(Animation scripts)
-- Start --

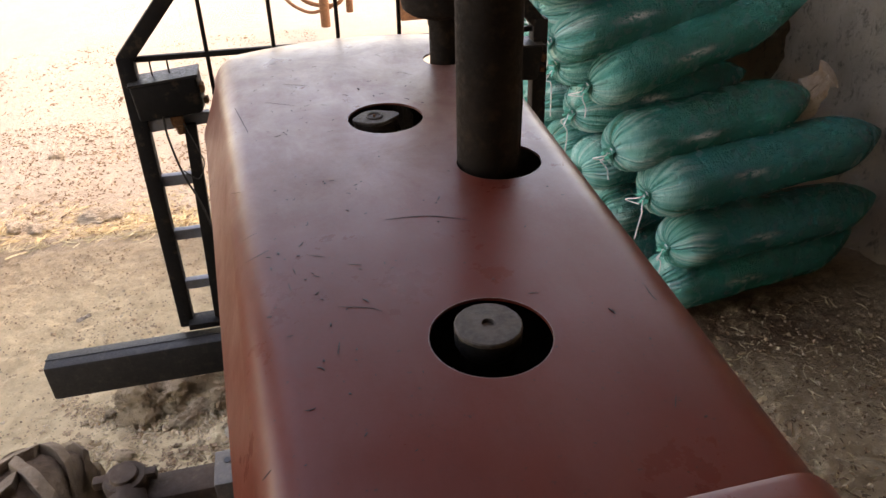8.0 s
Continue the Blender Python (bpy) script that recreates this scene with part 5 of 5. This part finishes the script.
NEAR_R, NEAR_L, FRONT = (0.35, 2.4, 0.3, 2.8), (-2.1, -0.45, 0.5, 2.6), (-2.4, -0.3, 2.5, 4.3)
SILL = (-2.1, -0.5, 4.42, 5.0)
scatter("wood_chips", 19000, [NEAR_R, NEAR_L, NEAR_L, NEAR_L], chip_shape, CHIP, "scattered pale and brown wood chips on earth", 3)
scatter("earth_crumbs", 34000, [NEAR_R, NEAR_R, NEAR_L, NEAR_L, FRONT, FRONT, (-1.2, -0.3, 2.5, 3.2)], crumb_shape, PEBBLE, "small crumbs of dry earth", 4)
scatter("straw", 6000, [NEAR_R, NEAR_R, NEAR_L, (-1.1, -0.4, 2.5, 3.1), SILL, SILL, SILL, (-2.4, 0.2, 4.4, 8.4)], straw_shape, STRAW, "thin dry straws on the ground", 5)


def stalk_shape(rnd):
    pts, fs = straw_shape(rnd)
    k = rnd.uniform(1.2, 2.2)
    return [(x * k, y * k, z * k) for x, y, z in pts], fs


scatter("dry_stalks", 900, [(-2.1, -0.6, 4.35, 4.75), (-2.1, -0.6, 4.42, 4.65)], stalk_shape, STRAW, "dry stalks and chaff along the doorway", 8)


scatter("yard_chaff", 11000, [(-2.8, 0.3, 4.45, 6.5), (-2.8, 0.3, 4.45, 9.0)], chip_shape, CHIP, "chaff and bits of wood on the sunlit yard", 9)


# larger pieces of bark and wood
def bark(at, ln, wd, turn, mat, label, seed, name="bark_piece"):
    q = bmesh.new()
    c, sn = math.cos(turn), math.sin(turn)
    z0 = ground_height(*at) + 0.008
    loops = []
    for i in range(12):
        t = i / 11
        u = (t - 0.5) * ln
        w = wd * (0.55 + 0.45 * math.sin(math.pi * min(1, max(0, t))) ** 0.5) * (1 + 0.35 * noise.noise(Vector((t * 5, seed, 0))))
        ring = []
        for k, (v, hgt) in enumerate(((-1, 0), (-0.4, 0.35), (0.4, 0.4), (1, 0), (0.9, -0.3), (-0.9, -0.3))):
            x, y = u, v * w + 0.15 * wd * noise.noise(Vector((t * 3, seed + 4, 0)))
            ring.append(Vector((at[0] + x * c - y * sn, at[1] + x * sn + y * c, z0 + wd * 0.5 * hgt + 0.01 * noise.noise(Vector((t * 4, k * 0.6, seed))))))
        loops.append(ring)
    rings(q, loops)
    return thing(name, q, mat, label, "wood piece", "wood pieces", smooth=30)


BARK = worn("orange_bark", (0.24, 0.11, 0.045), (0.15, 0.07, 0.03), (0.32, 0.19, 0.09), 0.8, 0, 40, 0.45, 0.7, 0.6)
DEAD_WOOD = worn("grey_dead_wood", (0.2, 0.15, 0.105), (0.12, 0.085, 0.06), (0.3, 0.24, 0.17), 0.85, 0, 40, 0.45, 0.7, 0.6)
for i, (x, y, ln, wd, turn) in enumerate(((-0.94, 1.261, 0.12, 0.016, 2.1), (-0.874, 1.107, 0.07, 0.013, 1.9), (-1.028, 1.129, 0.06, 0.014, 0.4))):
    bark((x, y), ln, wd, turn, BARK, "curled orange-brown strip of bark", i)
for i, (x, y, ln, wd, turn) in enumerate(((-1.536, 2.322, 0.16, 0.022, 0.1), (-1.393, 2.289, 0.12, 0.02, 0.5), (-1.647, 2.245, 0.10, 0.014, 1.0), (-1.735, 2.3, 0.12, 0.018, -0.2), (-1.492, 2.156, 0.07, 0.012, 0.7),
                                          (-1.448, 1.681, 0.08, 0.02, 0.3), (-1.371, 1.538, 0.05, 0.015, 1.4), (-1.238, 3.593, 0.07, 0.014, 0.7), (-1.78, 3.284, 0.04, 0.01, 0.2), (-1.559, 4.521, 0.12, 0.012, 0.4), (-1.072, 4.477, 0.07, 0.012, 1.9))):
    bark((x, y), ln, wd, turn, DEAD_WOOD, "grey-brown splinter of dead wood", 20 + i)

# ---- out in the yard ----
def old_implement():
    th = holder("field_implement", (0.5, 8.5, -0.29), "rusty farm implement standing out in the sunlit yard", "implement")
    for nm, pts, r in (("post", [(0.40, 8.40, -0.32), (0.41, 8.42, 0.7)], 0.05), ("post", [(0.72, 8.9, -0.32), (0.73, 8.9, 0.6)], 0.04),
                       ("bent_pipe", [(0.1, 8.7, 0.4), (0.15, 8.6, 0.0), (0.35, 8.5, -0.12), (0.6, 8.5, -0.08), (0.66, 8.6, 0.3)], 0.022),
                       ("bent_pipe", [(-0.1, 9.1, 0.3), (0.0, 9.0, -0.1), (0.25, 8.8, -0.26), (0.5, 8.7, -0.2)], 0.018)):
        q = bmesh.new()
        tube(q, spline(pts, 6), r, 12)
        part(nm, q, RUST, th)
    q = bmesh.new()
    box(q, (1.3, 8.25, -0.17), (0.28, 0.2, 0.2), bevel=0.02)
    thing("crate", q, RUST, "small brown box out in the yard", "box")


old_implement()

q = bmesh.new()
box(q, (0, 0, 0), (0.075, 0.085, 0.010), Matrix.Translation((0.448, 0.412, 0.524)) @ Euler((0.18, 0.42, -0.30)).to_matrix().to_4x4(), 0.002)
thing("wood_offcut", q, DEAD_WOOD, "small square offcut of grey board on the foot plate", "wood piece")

-- End --
-- Start --

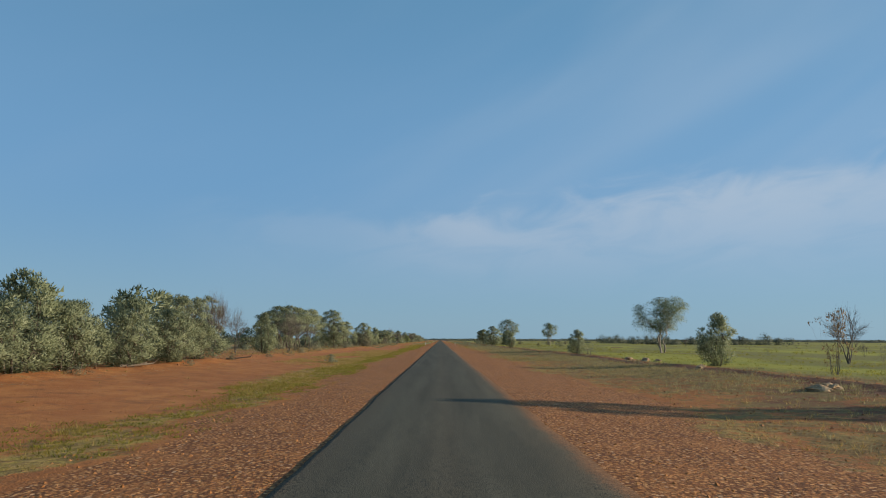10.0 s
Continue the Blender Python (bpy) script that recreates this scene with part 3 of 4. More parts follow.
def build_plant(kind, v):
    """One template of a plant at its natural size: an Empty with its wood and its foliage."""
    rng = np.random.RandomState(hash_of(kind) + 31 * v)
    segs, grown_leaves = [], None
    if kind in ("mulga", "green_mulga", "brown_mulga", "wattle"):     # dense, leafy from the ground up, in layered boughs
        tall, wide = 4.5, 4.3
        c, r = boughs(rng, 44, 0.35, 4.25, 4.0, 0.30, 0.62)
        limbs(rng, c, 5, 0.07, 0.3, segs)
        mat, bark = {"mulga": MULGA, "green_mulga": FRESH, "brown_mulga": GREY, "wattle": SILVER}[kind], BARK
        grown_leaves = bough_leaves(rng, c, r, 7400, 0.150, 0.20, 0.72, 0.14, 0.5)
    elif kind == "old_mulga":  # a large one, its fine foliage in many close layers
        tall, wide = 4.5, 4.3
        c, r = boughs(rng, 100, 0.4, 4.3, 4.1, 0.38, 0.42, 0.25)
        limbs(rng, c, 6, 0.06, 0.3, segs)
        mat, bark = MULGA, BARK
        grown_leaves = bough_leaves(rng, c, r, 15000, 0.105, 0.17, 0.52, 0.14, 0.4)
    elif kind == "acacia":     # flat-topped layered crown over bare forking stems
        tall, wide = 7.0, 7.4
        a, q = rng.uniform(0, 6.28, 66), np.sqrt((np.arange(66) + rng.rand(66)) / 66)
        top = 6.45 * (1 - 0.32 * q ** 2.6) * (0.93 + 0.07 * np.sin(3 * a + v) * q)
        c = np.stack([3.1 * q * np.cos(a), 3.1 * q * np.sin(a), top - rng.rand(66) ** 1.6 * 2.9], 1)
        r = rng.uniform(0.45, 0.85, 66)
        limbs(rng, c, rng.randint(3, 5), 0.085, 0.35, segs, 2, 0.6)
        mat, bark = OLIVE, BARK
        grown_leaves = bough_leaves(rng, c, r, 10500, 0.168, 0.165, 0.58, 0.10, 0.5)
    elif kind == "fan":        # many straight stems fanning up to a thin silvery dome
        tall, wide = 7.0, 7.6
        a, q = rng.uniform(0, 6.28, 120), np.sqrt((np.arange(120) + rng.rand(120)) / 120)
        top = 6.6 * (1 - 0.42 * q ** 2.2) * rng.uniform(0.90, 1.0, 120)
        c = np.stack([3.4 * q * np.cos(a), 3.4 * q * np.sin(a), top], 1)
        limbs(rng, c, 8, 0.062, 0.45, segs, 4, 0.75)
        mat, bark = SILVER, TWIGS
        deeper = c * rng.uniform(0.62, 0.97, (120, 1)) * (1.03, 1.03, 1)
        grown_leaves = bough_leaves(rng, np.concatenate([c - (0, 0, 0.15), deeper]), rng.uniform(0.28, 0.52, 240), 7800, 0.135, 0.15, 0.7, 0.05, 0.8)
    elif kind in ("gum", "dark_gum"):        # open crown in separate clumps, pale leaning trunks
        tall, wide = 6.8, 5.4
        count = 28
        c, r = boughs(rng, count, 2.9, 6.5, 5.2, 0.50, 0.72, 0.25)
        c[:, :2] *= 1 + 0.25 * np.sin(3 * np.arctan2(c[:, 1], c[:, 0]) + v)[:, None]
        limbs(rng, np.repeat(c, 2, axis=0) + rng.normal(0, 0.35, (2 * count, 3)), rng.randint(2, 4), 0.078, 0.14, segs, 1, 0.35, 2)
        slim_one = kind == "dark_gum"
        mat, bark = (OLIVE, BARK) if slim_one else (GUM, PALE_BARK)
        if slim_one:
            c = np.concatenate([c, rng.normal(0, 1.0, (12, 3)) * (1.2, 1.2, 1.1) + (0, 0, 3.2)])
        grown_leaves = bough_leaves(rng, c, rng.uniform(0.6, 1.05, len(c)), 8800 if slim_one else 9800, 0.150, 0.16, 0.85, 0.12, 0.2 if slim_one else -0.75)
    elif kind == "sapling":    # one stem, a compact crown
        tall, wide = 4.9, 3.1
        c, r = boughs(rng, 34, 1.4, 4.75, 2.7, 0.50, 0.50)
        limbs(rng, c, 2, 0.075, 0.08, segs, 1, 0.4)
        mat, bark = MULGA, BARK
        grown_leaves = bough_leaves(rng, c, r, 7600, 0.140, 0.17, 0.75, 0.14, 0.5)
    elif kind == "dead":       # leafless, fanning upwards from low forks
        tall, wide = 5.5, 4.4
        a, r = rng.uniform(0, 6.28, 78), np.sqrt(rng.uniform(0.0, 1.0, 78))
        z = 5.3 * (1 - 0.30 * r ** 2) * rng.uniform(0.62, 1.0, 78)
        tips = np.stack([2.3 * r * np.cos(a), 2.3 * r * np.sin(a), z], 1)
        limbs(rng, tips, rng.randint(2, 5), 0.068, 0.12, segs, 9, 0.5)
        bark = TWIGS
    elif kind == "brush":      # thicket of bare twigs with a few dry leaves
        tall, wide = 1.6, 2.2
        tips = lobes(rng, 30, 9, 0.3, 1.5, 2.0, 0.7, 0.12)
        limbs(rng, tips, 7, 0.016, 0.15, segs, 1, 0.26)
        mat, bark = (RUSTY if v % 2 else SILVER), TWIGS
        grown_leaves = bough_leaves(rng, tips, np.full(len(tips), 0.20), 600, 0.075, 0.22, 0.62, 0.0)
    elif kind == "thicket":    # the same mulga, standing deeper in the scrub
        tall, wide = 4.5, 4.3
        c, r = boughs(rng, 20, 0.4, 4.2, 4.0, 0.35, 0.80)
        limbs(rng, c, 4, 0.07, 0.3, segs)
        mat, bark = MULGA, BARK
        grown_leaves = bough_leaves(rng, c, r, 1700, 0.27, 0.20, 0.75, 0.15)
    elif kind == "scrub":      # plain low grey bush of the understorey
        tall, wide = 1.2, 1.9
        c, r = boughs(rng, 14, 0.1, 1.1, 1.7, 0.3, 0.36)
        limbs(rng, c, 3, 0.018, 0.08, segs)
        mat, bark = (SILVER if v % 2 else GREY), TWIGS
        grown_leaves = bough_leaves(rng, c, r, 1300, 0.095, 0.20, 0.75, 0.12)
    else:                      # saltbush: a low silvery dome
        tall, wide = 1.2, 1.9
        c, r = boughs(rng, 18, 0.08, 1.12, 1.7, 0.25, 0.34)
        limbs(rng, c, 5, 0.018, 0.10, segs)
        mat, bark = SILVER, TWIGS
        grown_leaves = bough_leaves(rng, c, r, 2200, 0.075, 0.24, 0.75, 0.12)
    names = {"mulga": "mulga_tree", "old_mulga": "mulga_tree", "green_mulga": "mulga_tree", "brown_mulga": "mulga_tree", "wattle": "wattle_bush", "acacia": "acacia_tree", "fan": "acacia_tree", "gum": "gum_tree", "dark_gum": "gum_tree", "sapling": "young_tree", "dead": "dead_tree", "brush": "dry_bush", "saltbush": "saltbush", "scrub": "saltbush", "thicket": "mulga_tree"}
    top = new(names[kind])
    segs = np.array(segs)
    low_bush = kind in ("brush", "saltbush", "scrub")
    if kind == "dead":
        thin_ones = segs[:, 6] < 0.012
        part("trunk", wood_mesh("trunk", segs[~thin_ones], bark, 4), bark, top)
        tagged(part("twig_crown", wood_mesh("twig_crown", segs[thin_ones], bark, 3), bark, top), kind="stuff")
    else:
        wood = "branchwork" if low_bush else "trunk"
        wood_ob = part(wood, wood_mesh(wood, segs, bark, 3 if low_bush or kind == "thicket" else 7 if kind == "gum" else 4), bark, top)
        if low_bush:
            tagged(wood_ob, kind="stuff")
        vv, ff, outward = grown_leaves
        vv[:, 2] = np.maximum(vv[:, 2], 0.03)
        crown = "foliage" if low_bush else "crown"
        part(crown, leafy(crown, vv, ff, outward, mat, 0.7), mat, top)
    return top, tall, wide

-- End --

- [Challenge]: Each line in the data that holds the string "this" should be found and copied.

- [Written reply]:
Continue the Blender Python (bpy) script that recreates this scene with part 5 of 5. This part finishes the script.
Continue the Blender Python (bpy) script that recreates this scene with part 3 of 4. More parts follow.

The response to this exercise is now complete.